How can we justify what we claim to know to others?
This gives rise to questions about features of the world that make our knowledge of it possible, but also potentially fallible.
How do we explain how knowledge is produced?
How do we explain erroneous beliefs and how do we know that they are erroneous?
WHAT IS SCIENCE?
These issues are connected to the emergence of science and its self-understanding
It is a product of strict ‘norms’ – method
It is secured by institutions that reinforce these norms – universities, research laboratories, peer-review journals.
Science is presented as rising above particular contexts (universality), but has a history, which, insofar as it involves changing ideas, must also be a history of error and correcting error.
WHAT IS SCIENCE?
The possibility of ‘objectivity’ in circumstances of possible ‘subjective bias’
Science is a social activity, which implies human beings are of nature and distinct from it, capable of acting in relation to it and ‘misrepresenting it’.
Representing nature and representing society may be different activities.
Natural science might be thought of as a human activity accounting for a reality external to that activity
Social inquiry is more problematic.

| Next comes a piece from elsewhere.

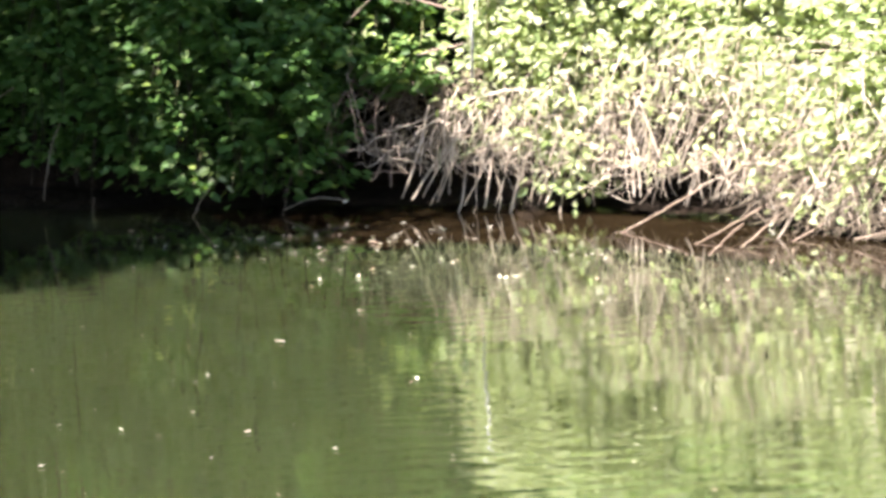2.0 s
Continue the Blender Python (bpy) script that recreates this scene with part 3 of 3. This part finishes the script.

It is an activity accounting for human activities of which it is a part.
What does this mean?....
SOCIAL INQUIRY
Debates on the nature of social inquiry are implicated with debates on natural science.
Pluralism of positions and conflicting ontological claims about the (true) nature of natural and social worlds.
Pluralism of positions and conflicting epistemological claims about how these natural and social worlds can be represented in knowledge.
These differences more pronounced in social inquiry
SOCIAL INQUIRY
Generalities/ regularities:
‘Structures’ – these are frequently taken-for-granted or routinised.
‘Cultures’ – humans are social beings and their behaviours are reinforced by groups and the meanings that inform their interactions.
Unique events and ‘unintended consequences’:
Emphasis on ‘particularities’ and case study approaches.
Unlikely that social inquiry wouldn’t address objects of inquiry that involved a mix of structural and cultural regularities and unique case-specific events.